### ITEMS
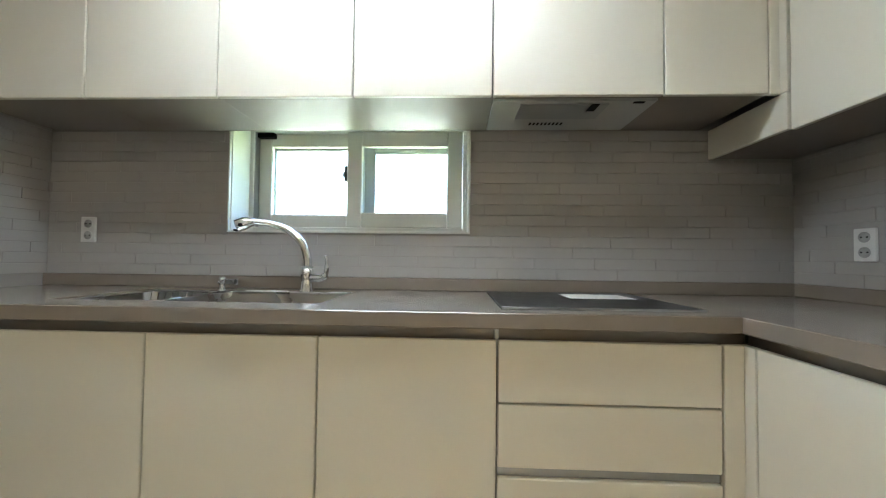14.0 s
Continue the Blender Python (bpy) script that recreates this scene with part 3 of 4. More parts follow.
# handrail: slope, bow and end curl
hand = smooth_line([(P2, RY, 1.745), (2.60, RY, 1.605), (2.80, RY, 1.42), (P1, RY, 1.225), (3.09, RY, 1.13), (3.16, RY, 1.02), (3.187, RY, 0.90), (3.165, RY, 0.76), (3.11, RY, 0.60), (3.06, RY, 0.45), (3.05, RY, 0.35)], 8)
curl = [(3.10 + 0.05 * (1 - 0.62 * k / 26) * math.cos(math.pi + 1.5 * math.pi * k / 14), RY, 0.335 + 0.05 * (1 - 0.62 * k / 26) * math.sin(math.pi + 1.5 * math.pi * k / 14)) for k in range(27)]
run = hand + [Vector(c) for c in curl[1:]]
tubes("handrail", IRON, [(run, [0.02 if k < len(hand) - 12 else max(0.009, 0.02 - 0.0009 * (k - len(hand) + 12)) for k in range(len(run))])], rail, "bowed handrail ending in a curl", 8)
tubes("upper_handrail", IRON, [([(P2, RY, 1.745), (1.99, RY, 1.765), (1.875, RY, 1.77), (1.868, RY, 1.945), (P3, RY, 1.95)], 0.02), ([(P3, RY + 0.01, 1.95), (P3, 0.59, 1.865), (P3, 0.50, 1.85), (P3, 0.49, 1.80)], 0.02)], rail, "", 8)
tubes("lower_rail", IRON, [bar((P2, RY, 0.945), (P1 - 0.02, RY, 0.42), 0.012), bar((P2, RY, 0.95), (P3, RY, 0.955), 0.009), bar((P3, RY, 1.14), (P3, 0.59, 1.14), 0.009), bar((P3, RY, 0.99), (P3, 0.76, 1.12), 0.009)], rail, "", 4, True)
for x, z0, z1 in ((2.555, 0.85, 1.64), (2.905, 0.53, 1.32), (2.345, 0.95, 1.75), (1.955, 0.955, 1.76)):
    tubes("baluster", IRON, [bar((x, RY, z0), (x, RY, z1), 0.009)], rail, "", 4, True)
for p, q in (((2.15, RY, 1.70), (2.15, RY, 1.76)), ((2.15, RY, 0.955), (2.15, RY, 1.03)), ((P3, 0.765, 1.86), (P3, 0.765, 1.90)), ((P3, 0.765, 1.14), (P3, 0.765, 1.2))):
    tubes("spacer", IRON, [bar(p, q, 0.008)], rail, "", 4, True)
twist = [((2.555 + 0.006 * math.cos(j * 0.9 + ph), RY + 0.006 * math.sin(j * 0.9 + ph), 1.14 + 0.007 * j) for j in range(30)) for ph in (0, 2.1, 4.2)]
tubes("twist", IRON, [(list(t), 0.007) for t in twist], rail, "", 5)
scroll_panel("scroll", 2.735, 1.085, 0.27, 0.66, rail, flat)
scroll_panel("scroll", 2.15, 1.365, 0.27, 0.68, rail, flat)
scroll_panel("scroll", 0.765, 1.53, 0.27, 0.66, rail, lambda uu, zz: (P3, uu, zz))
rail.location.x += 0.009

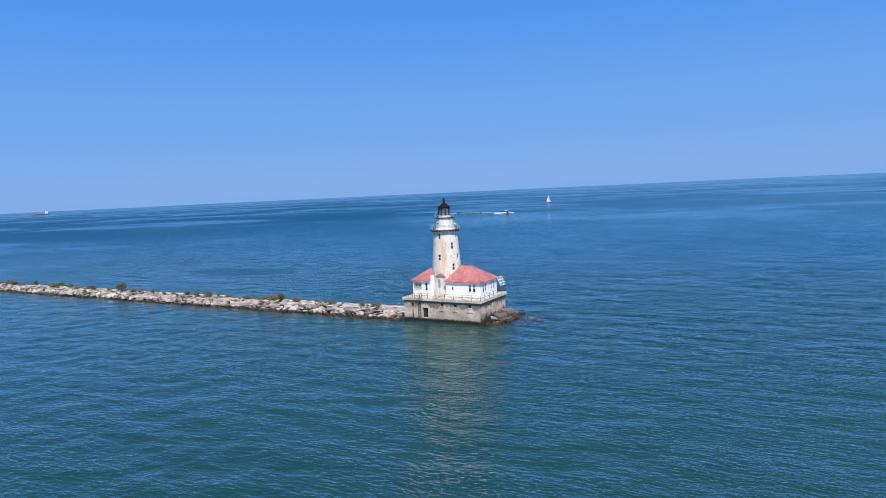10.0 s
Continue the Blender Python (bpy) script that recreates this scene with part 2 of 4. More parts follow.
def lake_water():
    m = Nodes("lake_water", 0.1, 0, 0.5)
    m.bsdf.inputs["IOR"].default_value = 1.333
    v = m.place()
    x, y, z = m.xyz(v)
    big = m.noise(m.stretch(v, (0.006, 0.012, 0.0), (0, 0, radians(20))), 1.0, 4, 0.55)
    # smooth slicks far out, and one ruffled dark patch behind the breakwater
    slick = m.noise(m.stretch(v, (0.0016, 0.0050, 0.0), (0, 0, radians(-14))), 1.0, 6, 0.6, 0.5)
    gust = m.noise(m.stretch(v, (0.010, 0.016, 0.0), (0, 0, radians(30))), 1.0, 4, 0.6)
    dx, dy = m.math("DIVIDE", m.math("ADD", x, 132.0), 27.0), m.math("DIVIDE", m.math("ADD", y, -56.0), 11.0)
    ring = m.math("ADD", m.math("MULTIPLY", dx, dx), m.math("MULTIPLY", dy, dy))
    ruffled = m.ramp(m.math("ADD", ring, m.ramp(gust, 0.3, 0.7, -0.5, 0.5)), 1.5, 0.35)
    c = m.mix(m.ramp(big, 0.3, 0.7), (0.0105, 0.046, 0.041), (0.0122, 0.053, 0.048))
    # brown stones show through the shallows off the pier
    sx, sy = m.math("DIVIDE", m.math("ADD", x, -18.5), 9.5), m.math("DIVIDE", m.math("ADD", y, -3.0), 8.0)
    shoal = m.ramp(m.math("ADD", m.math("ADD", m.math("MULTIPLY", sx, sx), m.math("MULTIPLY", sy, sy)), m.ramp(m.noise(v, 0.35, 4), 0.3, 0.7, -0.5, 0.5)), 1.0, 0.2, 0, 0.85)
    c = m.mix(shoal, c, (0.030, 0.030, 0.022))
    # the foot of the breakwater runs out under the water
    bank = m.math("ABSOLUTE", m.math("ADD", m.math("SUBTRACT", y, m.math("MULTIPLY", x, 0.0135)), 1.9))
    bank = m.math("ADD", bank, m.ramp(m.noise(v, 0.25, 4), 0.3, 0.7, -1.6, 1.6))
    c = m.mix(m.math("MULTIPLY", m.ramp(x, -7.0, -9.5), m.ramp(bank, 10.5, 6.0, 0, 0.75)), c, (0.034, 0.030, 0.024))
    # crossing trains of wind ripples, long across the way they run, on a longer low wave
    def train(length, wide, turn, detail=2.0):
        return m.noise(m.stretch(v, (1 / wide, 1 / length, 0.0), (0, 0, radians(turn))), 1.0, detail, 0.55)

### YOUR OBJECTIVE
Return all the entries word for word, but omit any pictures they contain.

### THE RESPONSE
14.0 s
Continue the Blender Python (bpy) script that recreates this scene with part 3 of 4. More parts follow.
# handrail: slope, bow and end curl
hand = smooth_line([(P2, RY, 1.745), (2.60, RY, 1.605), (2.80, RY, 1.42), (P1, RY, 1.225), (3.09, RY, 1.13), (3.16, RY, 1.02), (3.187, RY, 0.90), (3.165, RY, 0.76), (3.11, RY, 0.60), (3.06, RY, 0.45), (3.05, RY, 0.35)], 8)
curl = [(3.10 + 0.05 * (1 - 0.62 * k / 26) * math.cos(math.pi + 1.5 * math.pi * k / 14), RY, 0.335 + 0.05 * (1 - 0.62 * k / 26) * math.sin(math.pi + 1.5 * math.pi * k / 14)) for k in range(27)]
run = hand + [Vector(c) for c in curl[1:]]
tubes("handrail", IRON, [(run, [0.02 if k < len(hand) - 12 else max(0.009, 0.02 - 0.0009 * (k - len(hand) + 12)) for k in range(len(run))])], rail, "bowed handrail ending in a curl", 8)
tubes("upper_handrail", IRON, [([(P2, RY, 1.745), (1.99, RY, 1.765), (1.875, RY, 1.77), (1.868, RY, 1.945), (P3, RY, 1.95)], 0.02), ([(P3, RY + 0.01, 1.95), (P3, 0.59, 1.865), (P3, 0.50, 1.85), (P3, 0.49, 1.80)], 0.02)], rail, "", 8)
tubes("lower_rail", IRON, [bar((P2, RY, 0.945), (P1 - 0.02, RY, 0.42), 0.012), bar((P2, RY, 0.95), (P3, RY, 0.955), 0.009), bar((P3, RY, 1.14), (P3, 0.59, 1.14), 0.009), bar((P3, RY, 0.99), (P3, 0.76, 1.12), 0.009)], rail, "", 4, True)
for x, z0, z1 in ((2.555, 0.85, 1.64), (2.905, 0.53, 1.32), (2.345, 0.95, 1.75), (1.955, 0.955, 1.76)):
    tubes("baluster", IRON, [bar((x, RY, z0), (x, RY, z1), 0.009)], rail, "", 4, True)
for p, q in (((2.15, RY, 1.70), (2.15, RY, 1.76)), ((2.15, RY, 0.955), (2.15, RY, 1.03)), ((P3, 0.765, 1.86), (P3, 0.765, 1.90)), ((P3, 0.765, 1.14), (P3, 0.765, 1.2))):
    tubes("spacer", IRON, [bar(p, q, 0.008)], rail, "", 4, True)
twist = [((2.555 + 0.006 * math.cos(j * 0.9 + ph), RY + 0.006 * math.sin(j * 0.9 + ph), 1.14 + 0.007 * j) for j in range(30)) for ph in (0, 2.1, 4.2)]
tubes("twist", IRON, [(list(t), 0.007) for t in twist], rail, "", 5)
scroll_panel("scroll", 2.735, 1.085, 0.27, 0.66, rail, flat)
scroll_panel("scroll", 2.15, 1.365, 0.27, 0.68, rail, flat)
scroll_panel("scroll", 0.765, 1.53, 0.27, 0.66, rail, lambda uu, zz: (P3, uu, zz))
rail.location.x += 0.009

10.0 s
Continue the Blender Python (bpy) script that recreates this scene with part 2 of 4. More parts follow.
def lake_water():
    m = Nodes("lake_water", 0.1, 0, 0.5)
    m.bsdf.inputs["IOR"].default_value = 1.333
    v = m.place()
    x, y, z = m.xyz(v)
    big = m.noise(m.stretch(v, (0.006, 0.012, 0.0), (0, 0, radians(20))), 1.0, 4, 0.55)
    # smooth slicks far out, and one ruffled dark patch behind the breakwater
    slick = m.noise(m.stretch(v, (0.0016, 0.0050, 0.0), (0, 0, radians(-14))), 1.0, 6, 0.6, 0.5)
    gust = m.noise(m.stretch(v, (0.010, 0.016, 0.0), (0, 0, radians(30))), 1.0, 4, 0.6)
    dx, dy = m.math("DIVIDE", m.math("ADD", x, 132.0), 27.0), m.math("DIVIDE", m.math("ADD", y, -56.0), 11.0)
    ring = m.math("ADD", m.math("MULTIPLY", dx, dx), m.math("MULTIPLY", dy, dy))
    ruffled = m.ramp(m.math("ADD", ring, m.ramp(gust, 0.3, 0.7, -0.5, 0.5)), 1.5, 0.35)
    c = m.mix(m.ramp(big, 0.3, 0.7), (0.0105, 0.046, 0.041), (0.0122, 0.053, 0.048))
    # brown stones show through the shallows off the pier
    sx, sy = m.math("DIVIDE", m.math("ADD", x, -18.5), 9.5), m.math("DIVIDE", m.math("ADD", y, -3.0), 8.0)
    shoal = m.ramp(m.math("ADD", m.math("ADD", m.math("MULTIPLY", sx, sx), m.math("MULTIPLY", sy, sy)), m.ramp(m.noise(v, 0.35, 4), 0.3, 0.7, -0.5, 0.5)), 1.0, 0.2, 0, 0.85)
    c = m.mix(shoal, c, (0.030, 0.030, 0.022))
    # the foot of the breakwater runs out under the water
    bank = m.math("ABSOLUTE", m.math("ADD", m.math("SUBTRACT", y, m.math("MULTIPLY", x, 0.0135)), 1.9))
    bank = m.math("ADD", bank, m.ramp(m.noise(v, 0.25, 4), 0.3, 0.7, -1.6, 1.6))
    c = m.mix(m.math("MULTIPLY", m.ramp(x, -7.0, -9.5), m.ramp(bank, 10.5, 6.0, 0, 0.75)), c, (0.034, 0.030, 0.024))
    # crossing trains of wind ripples, long across the way they run, on a longer low wave
    def train(length, wide, turn, detail=2.0):
        return m.noise(m.stretch(v, (1 / wide, 1 / length, 0.0), (0, 0, radians(turn))), 1.0, detail, 0.55)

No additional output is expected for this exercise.